JC: No dance background but it is curious how amazingly good I was. It’s like weird… you’re like, “Wow, this guy must be professionally trained. Did he go to Julliard? Was he part of Joffrey?
KP: I feel strongly that that wasn’t the case.
JC: We were told by the dancers that we were picking up those moves!
KP: Yeah right!
Q: (Laughing) Switching gears just a little bit here, I just saw in the news today that the support of legalizing marijuana now is at an all time high. What do you guys think about that?
JC: I would guess that has to do with the recession that we’re in, the depression that we’re in. Maybe people think we should be getting revenue from this.
KP: I think it has to do with the movie coming out. I think people get confused, especially if they’re stoners. But that’s good! This is one of those issues…because when we did the first comedy I always kind of viewed it as a buddy comedy. People said it’s a stoner movie or it’s a movie that the Asian American community can really embrace. I thought those things were really cool. I purposely decided that I was going to be ill informed and ill read on this particular issue just so that I wouldn’t have to associate the two together. But it is increasingly coming up. It is one of those things I’ve been meaning to read more about.
Q: Believe it or not, beyond all the silliness in the film, I thought there was an awesome message in it. Particularly, when Harold explains his reasoning behind his behaviors with his wife. Could you expand on that a little bit?
JC: I’ve always felt that our approach to making these movies was to treat them, as actors, like dramas strangely enough – to make the friendship convincing, you know, when he falls in love with Maria. It makes everything funnier when you believe that they are really friends or when you believe he’s really in love or when you know the stakes are real. That makes the comedy better. This is really a Christmas love story amidst all the craziness.

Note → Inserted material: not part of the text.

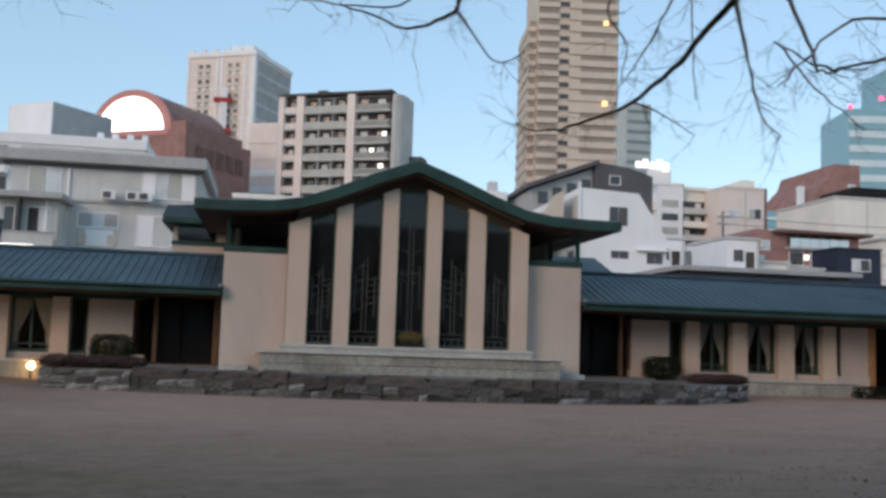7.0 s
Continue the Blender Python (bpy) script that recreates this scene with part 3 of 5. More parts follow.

Q: What else would you like to say about the film?
KP: We’re really excited that you liked it. We hope the audience enjoys it. I think there is a lot of heart in it. The 3D gags are funny, they’re a lot different than, I think, some of the big budget action gags that you will see. Hopefully, just grab a bunch of friends and go have fun!
Thank you both so much for chatting with me, and good luck with the movie.